René Descartes (31 March 1596 – 11 February 1650) was a French philosopher, mathematician, and scientist who spent about 20 years of his life in the Dutch Republic.

He has been dubbed the father of modern philosophy, and much subsequent Western philosophy is a response to his writings, which are studied closely to this day. In particular, his Meditations on First Philosophy continues to be a standard text at most university philosophy departments. Descartes's influence in mathematics is equally apparent; the Cartesian coordinate system — allowing reference to a point in space as a set of numbers, and allowing algebraic equations to be expressed as geometric shapes in a two- or three-dimensional coordinate system (and conversely, shapes to be described as equations) — was named after him.

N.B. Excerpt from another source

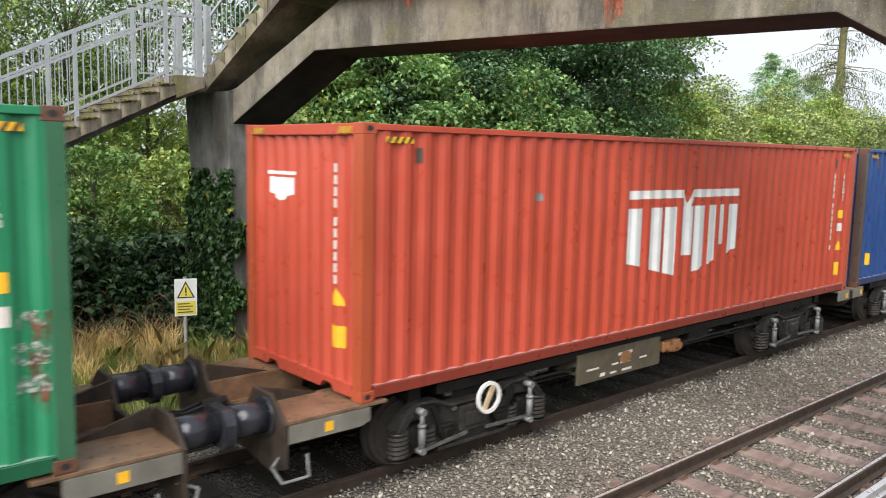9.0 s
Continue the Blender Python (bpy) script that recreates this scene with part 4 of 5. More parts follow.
def brown_side(b, s, wb):
    """One side of the older bogies: heavy cast frame with square nose ends and paired small springs."""
    steel = MAT["brown_grime"]
    fo = part("side_frame", prism(bmesh.new(), side_frame(), lambda u, v, d: (u, s * d, v), 0.96, 1.06), steel, b)
    bv = fo.modifiers.new("cast_edges", "BEVEL")
    bv.width, bv.segments, bv.limit_method = 0.018, 2, "ANGLE"
    bm = boxes((-0.34, 0.34, s * 1.05, s * 1.11, 0.19, 0.27), (-0.5, 0.5, s * 1.05, s * 1.09, -0.17, -0.12), (-0.12, 0.12, s * 1.04, s * 1.15, -0.06, 0.16), (-1.28, -0.68, s * 1.05, s * 1.10, 0.33, 0.385), (0.68, 1.28, s * 1.05, s * 1.10, 0.33, 0.385), bevel=0.012)
    beam(bm, (-0.86, s * 1.085, -0.12), (0.80, s * 1.085, -0.15), 0.03, 0.05)
    for e in (-1, 1):
        beam(bm, (e * 0.62, s * 1.08, 0.30), (e * 0.35, s * 1.08, -0.08), 0.05, 0.07)
        bar(bm, (e * 0.52, s * 1.06, 0.10), (e * 0.52, s * 1.10, 0.10), 0.065, 12)
    part("frame_fitting", bm, MAT["bogie_dust"], fo)
    # black plates stand for the shade inside the frame's openings
    for q in (-1.12, -0.92, -0.74, 0.74, 0.92, 1.12):
        part("hole", boxes((q - 0.05, q + 0.05, s * 1.055, s * 1.064, 0.19, 0.28)), MAT["black"], fo)
    for e in (-1, 1):
        ax = e * wb
        bm = boxes((ax - 0.13, ax + 0.13, s * 0.93, s * 1.12, -0.12, 0.12), bevel=0.03)
        bar(bm, (ax, s * 1.10, 0), (ax, s * 1.17, 0), 0.105, 18)
        bar(bm, (ax, s * 1.16, 0), (ax, s * 1.19, 0), 0.05, 10)
        part("axle_box", bm, steel, b)
        part("axle_cap", bar(bmesh.new(), (ax, s * 1.17, 0), (ax, s * 1.18, 0), 0.08, 16), MAT["wing_nut"], b, "rusty axle box cap")
        for sx in (e * 0.23, -e * 0.21):
            bm = bmesh.new()
            coil(bm, ax + sx, s * 1.06, -0.18, 0.13, 0.072, 0.015, 6)
            part("spring", bm, MAT["spring"], b, "coil spring")
        part("spring_seat", boxes((ax - 0.33, ax + 0.33, s * 0.98, s * 1.14, -0.22, -0.18), bevel=0.012), steel, b)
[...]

He is credited as the father of analytical geometry, the bridge between algebra and geometry, used in the discovery of infinitesimal calculus and analysis. Descartes was also one of the key figures in the scientific revolution.

Descartes refused to accept the authority of previous philosophers, and refused to trust his own senses. He frequently set his views apart from those of his predecessors. In the opening section of the Passions of the Soul, a treatise on the early modern version of what are now commonly called emotions, Descartes goes so far as to assert that he will write on this topic "as if no one had written on these matters before". Many elements of his philosophy have precedents in late Aristotelianism, the revived Stoicism of the 16th century, or in earlier philosophers like Augustine. In his natural philosophy, he differs from the schools on two major points: First, he rejects the splitting of corporeal substance into matter and form; second, he rejects any appeal to final ends—divine or natural—in explaining natural phenomena. In his theology, he insists on the absolute freedom of God's act of creation.

Descartes laid the foundation for 17th-century continental rationalism, later advocated by Baruch Spinoza and Gottfried Leibniz, and opposed by the empiricist school of thought consisting of Hobbes, Locke, Berkeley, and Hume. Leibniz, Spinoza and Descartes were all well versed in mathematics as well as philosophy, and Descartes and Leibniz contributed greatly to science as well.